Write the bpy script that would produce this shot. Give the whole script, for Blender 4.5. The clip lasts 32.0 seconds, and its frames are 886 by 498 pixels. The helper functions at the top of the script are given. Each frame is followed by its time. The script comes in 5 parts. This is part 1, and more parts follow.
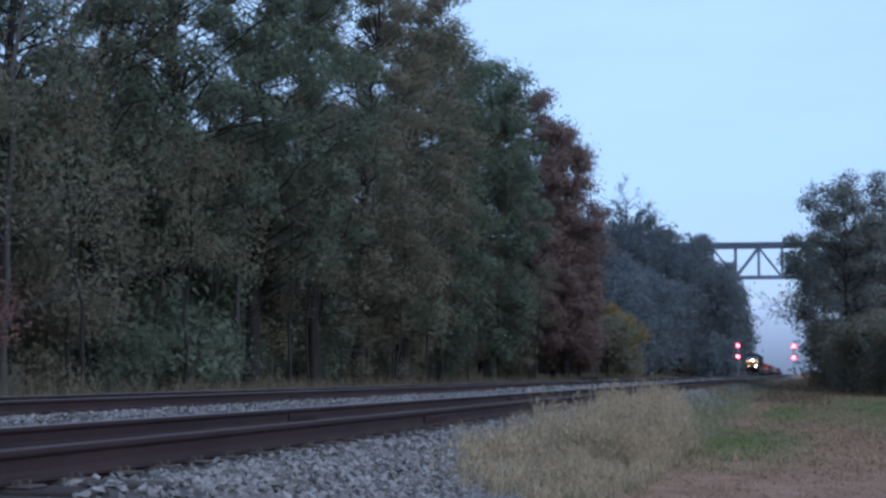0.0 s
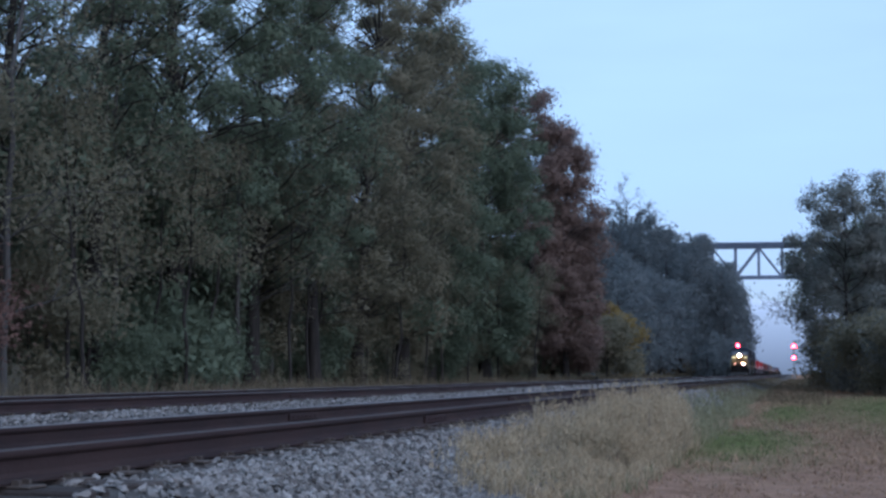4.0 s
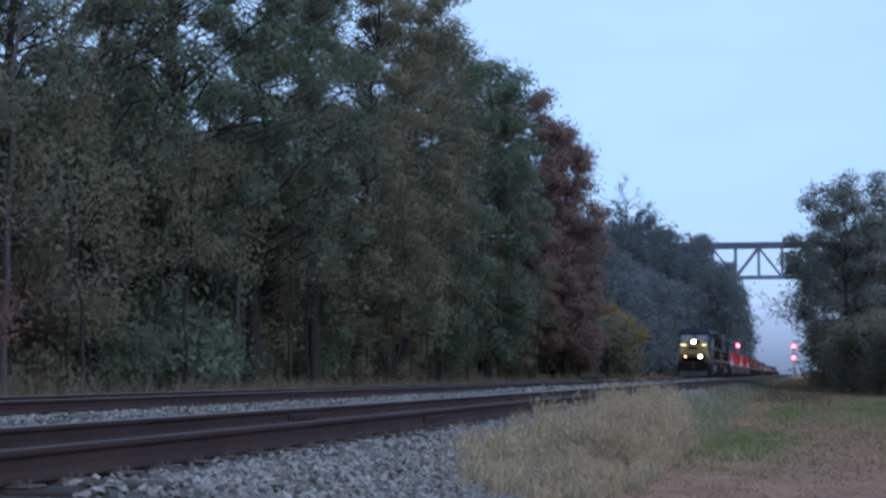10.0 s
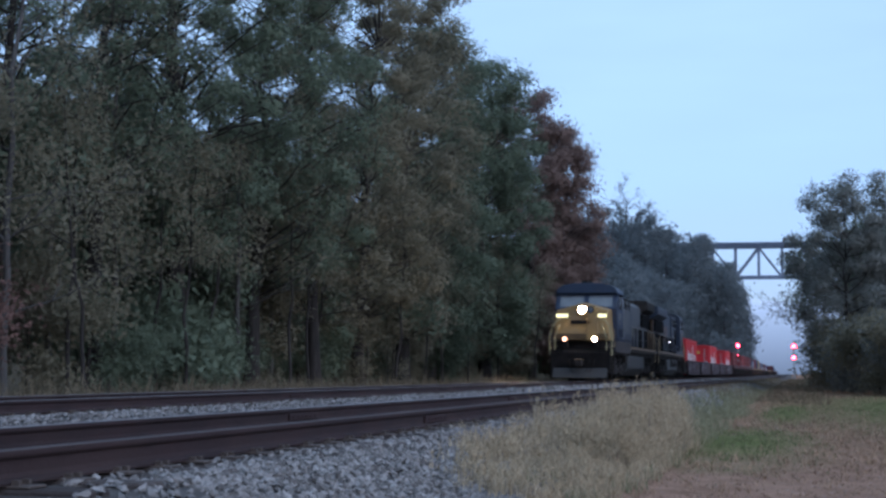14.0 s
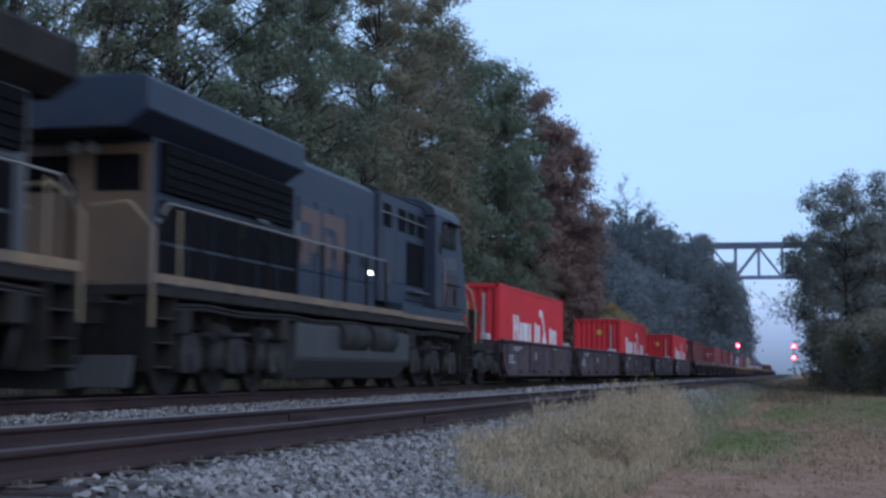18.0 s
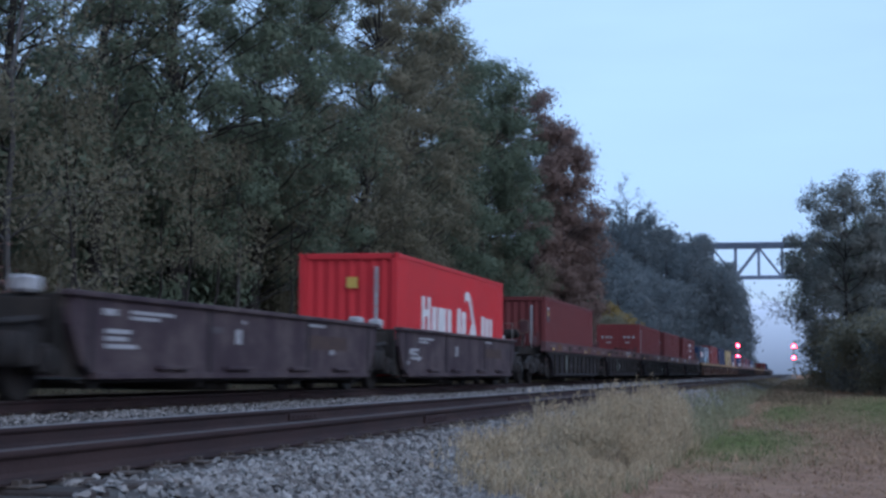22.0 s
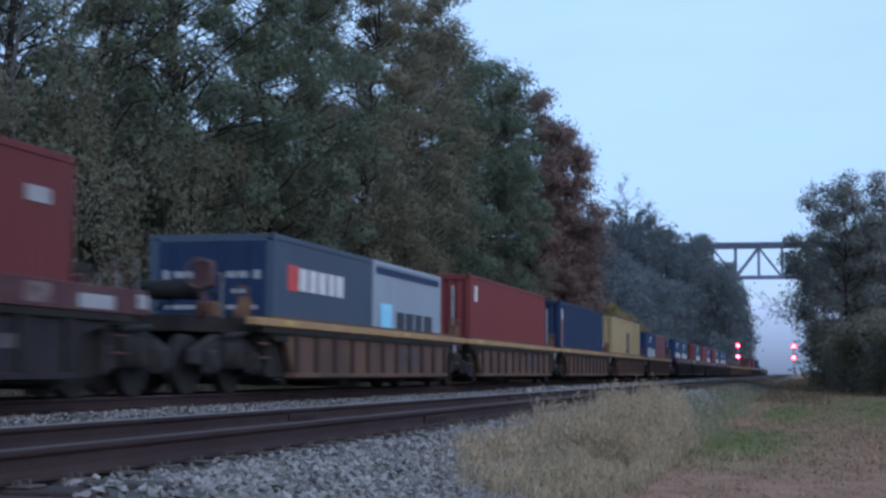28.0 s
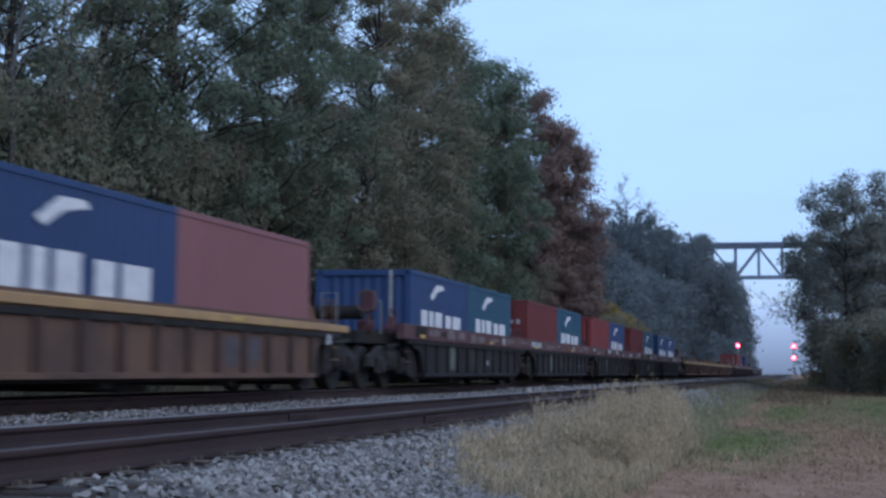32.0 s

WHAT YOU SHOULD DO.
The material above holds pictures; copy everything else in it exactly.

ANSWER IN FULL.
Write the bpy script that would produce this shot. Give the whole script, for Blender 4.5. The clip lasts 32.0 seconds, and its frames are 886 by 498 pixels. The helper functions at the top of the script are given. Each frame is followed by its time. The script comes in 5 parts. This is part 1, and more parts follow.
0.0 s
4.0 s
10.0 s
14.0 s
18.0 s
22.0 s
28.0 s
32.0 s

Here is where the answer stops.